Synopses & Reviews
Synopsis
In a new collection that is "a force of nature" (Amy Gerstler), renowned Native poet Heid E. Erdrich applies her rich inventive voice and fierce wit to the deforming effects of harassment and oppression. Poet, artist, filmmaker, and curator Heid E. Erdrich won acclaim for exploring indigenous experience in multifaceted ways--personal, familial, biological, cultural. Her work "does nothing less than remake the world," according to Susan Power; her poems "ferry us back and forth between what fuels us and what makes us human," says Dorianne Laux. Written from the perspective of an Ojibwe woman, a Native American who is also white, these searing, long-lined poems, many of which are set in a small town on the prairie, reveal what sustained harassment does to people, especially to women, children, and Native and Indigenous people, how it can lead to the oppression of others, if not ourselves, and how such an environment of misogyny and sexual abuse can instill a psychological mechanism that makes a victim vulnerable to future abuse. The poems in Little Big Bully show us all abused in ways similar to the abuse Erdrich saw as a girl, then later as a woman stalked and harassed, and finally as a human struggling as our very humanity is assaulted daily.
Synopsis
Winner of the 2022 Rebekah Johnson Bobbitt National Prize for Poetry In a new collection that is "a force of nature" (Amy Gerstler), renowned Native poet Heid E. Erdrich applies her rich inventive voice and fierce wit to the deforming effects of harassment and oppression.

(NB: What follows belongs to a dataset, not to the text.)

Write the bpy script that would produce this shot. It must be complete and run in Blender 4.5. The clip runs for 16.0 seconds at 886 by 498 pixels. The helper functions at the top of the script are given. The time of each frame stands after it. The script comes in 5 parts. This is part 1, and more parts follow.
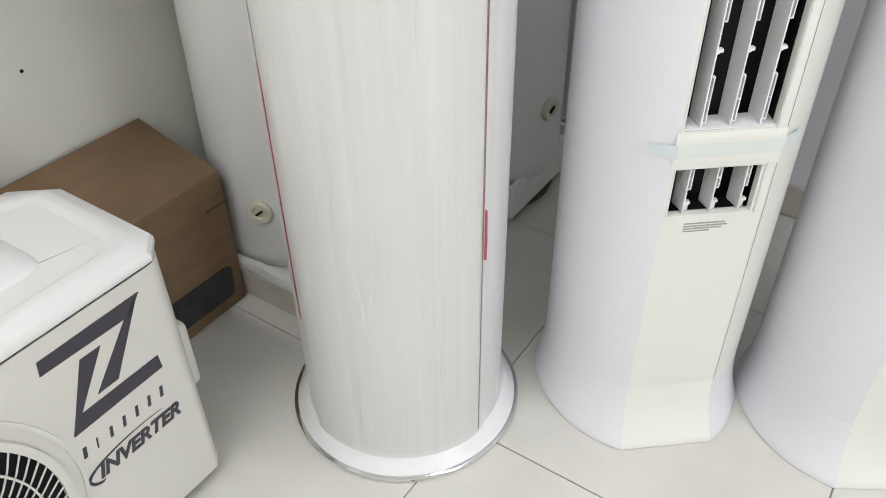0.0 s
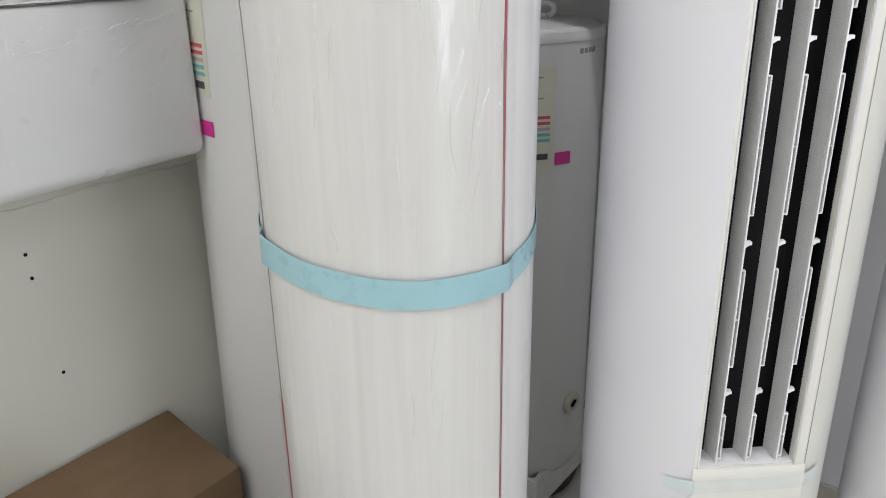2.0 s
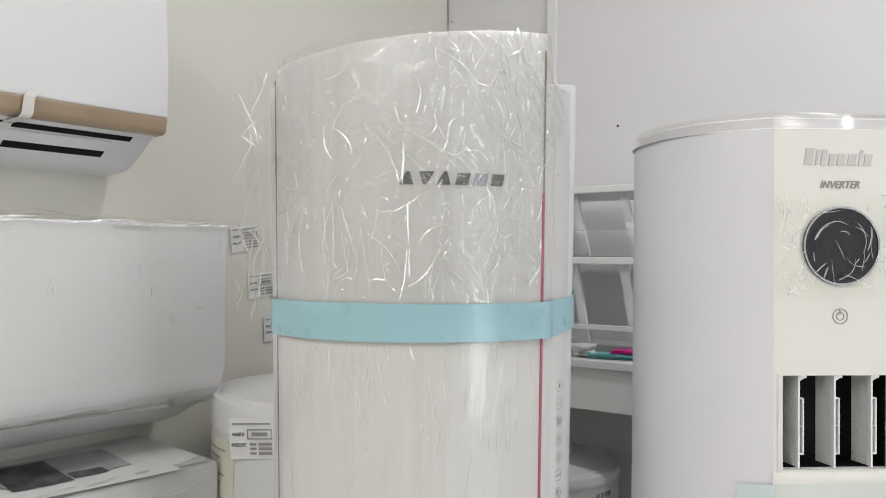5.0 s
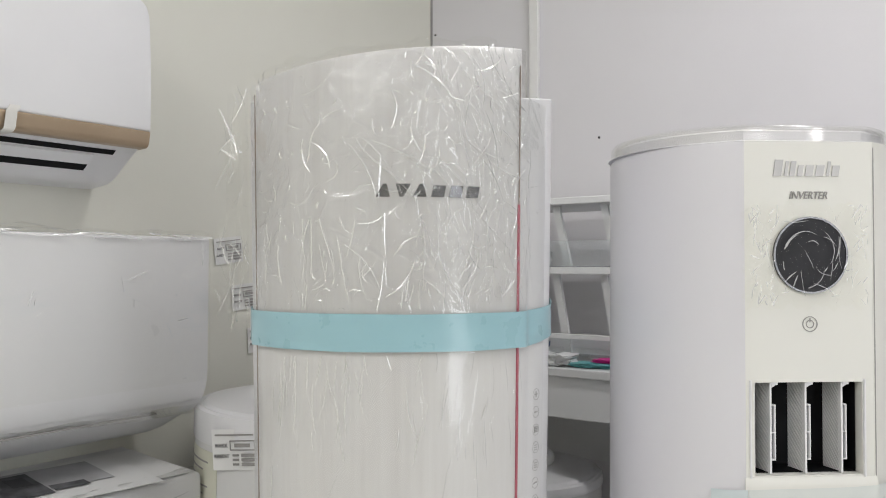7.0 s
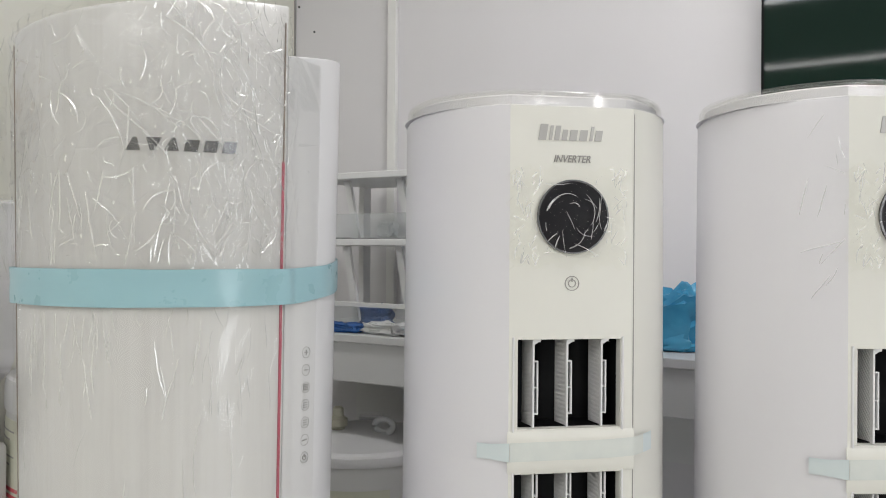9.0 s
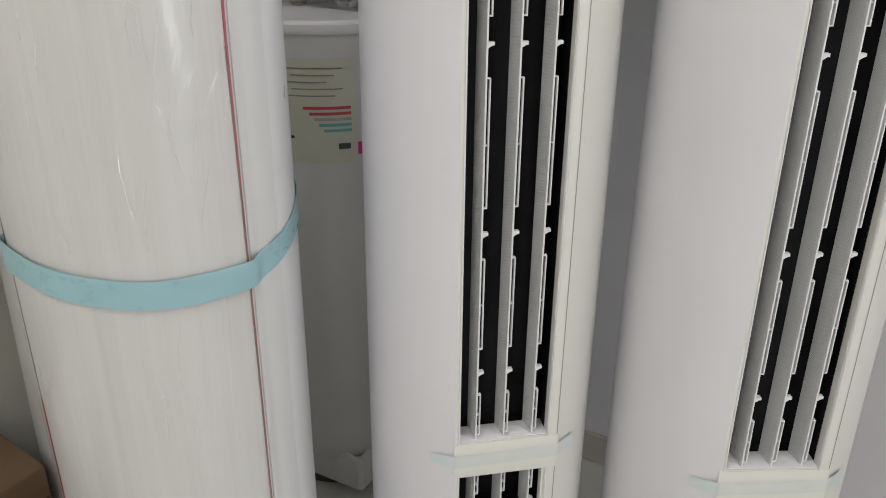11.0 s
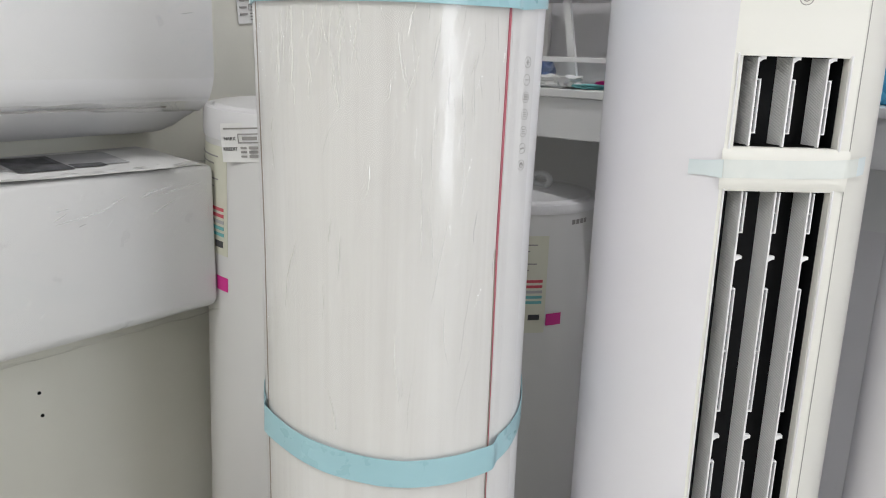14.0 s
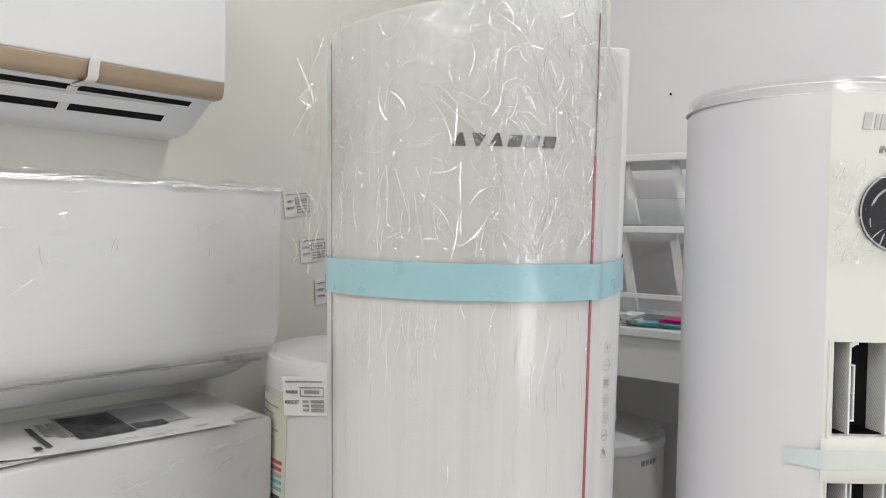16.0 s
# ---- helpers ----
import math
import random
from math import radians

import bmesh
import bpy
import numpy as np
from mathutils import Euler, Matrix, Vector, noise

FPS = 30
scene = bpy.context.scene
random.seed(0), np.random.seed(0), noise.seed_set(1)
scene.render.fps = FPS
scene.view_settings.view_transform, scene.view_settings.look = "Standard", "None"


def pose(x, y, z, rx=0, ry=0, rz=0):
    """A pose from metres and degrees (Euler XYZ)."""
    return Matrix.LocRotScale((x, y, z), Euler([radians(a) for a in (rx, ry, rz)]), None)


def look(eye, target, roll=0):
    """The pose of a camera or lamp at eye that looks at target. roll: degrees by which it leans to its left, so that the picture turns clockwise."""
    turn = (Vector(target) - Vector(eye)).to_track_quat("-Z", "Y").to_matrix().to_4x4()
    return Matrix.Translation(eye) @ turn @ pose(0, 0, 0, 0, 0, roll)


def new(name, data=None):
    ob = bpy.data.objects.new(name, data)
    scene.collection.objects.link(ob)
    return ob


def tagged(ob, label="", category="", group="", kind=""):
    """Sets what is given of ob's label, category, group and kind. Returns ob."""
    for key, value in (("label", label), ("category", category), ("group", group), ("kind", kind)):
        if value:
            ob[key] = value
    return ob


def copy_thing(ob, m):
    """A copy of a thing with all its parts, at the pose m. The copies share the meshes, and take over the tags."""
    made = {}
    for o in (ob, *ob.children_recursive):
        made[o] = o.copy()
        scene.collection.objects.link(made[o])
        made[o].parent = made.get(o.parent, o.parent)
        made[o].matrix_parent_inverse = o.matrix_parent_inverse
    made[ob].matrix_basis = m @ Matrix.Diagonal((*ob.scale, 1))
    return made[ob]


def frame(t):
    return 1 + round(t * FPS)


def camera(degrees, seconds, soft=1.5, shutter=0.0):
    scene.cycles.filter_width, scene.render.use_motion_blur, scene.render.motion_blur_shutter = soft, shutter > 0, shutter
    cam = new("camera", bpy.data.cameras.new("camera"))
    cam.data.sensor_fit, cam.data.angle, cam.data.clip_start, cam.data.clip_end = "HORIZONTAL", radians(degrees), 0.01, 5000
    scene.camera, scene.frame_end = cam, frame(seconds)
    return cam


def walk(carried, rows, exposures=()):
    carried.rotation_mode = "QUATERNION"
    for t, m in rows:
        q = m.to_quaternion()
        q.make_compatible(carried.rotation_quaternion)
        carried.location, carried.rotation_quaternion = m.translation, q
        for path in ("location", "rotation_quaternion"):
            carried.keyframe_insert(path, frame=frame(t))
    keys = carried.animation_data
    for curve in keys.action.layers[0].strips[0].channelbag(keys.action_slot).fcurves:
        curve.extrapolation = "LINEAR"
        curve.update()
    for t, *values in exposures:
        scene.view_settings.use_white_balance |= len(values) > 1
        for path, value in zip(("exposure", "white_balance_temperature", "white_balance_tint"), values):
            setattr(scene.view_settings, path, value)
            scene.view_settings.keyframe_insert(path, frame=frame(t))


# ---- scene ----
cam = camera(58.3, 16.0, soft=1.0)
PATH = [
    (0, (0.131, 0.188, 1.182), (0.089, 1.748, -0.069), -0.9),
    (0.5, (0.138, 0.19, 1.17), (0.104, 1.713, -0.125), -1.2),
    (1, (0.142, 0.192, 1.178), (0.111, 1.759, -0.065), -1.0),
    (1.5, (0.14, 0.198, 1.224), (0.081, 1.897, 0.171), -0.9),
    (2, (0.151, 0.222, 1.308), (0.029, 2.075, 0.567), -1.0),
    (2.5, (0.13, 0.23, 1.423), (-0.006, 2.162, 0.924), -0.1),
    (3, (0.12, 0.22, 1.502), (-0.043, 2.196, 1.243), 0.4),
    (3.5, (0.119, 0.221, 1.549), (-0.053, 2.211, 1.45), 0.6),
    (4, (0.115, 0.226, 1.571), (-0.039, 2.22, 1.563), 0.5),
    (4.2, (0.111, 0.227, 1.572), (-0.027, 2.223, 1.583), 0.6),
    (6.5, (0.129, 0.209, 1.547), (0.009, 2.205, 1.565), -0.0),
    (7, (0.13, 0.209, 1.565), (0.029, 2.206, 1.607), -0.0),
    (7.5, (0.154, 0.199, 1.563), (0.072, 2.196, 1.635), 0.1),
    (8, (0.188, 0.195, 1.561), (0.135, 2.193, 1.632), 0.0),
    (8.5, (0.25, 0.2, 1.552), (0.238, 2.198, 1.622), 0.1),
    (9, (0.309, 0.204, 1.535), (0.392, 2.203, 1.542), 0.4),
    (9.5, (0.336, 0.201, 1.498), (0.441, 2.193, 1.348), 0.5),
    (10, (0.338, 0.207, 1.441), (0.456, 2.166, 1.055), -0.0),
    (10.2, (0.339, 0.209, 1.422), (0.465, 2.144, 0.931), -0.2),
    (12.3, (0.31, 0.152, 1.265), (0.448, 1.873, 0.256), 2.0),
    (12.5, (0.294, 0.148, 1.264), (0.389, 1.867, 0.247), 2.2),
    (13, (0.245, 0.149, 1.288), (0.221, 1.916, 0.351), 1.9),
    (13.5, (0.197, 0.16, 1.337), (0.088, 2.021, 0.615), 1.9),
    (14, (0.163, 0.165, 1.427), (0.031, 2.102, 0.945), 1.8),
    (14.5, (0.143, 0.181, 1.496), (-0.006, 2.154, 1.208), 1.3),
    (15, (0.131, 0.195, 1.532), (-0.046, 2.18, 1.364), 0.8),
    (15.5, (0.118, 0.202, 1.544), (-0.089, 2.188, 1.435), 1.0),
    (16, (0.112, 0.206, 1.552), (-0.131, 2.191, 1.497), 1.0),
]
EXPOSURE = [(0, 0.34, 6350, 11), (1, 0.36, 6340, 11), (1.5, 0.32, 6310, 12), (2, 0.12, 6330, 12), (2.5, 0.10, 6450, 12), (3, 0.0, 6480, 11), (4, -0.07, 6500, 11), (7, -0.15, 6470, 12), (8, -0.15, 6460, 12), (9, -0.20, 6520, 11), (9.6, -0.33, 6580, 11), (10.2, -0.37, 6620, 12), (12.3, 0.03, 6450, 11), (12.6, 0.11, 6420, 11), (13, 0.37, 6390, 12), (13.5, 0.29, 6460, 11), (14, 0.12, 6380, 12), (15, -0.03, 6510, 11), (16, -0.02, 6490, 11)]
walk(cam, [(t, look(eye, target, roll)) for t, eye, target, roll in PATH], EXPOSURE)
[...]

Little Big Bully begins with a question asked of a collective and troubled we - how did we come to this? In answer, this book offers personal myth, American and Native American contexts, and allegories driven by women's resistance to narcissists, stalkers, and harassers. These poems are immediate, personal, political, cultural, even futuristic object lessons. What is truth now? Who are we now? How do we find answers through the smoke of human destructiveness? The past for Indigenous people, ecosystem collapse from near-extinction of bison, and the present epidemic of missing and murdered Indigenous women underlie these poems. Here, survivors shout back at useless cautionary tales with their own courage and visions of future worlds made well.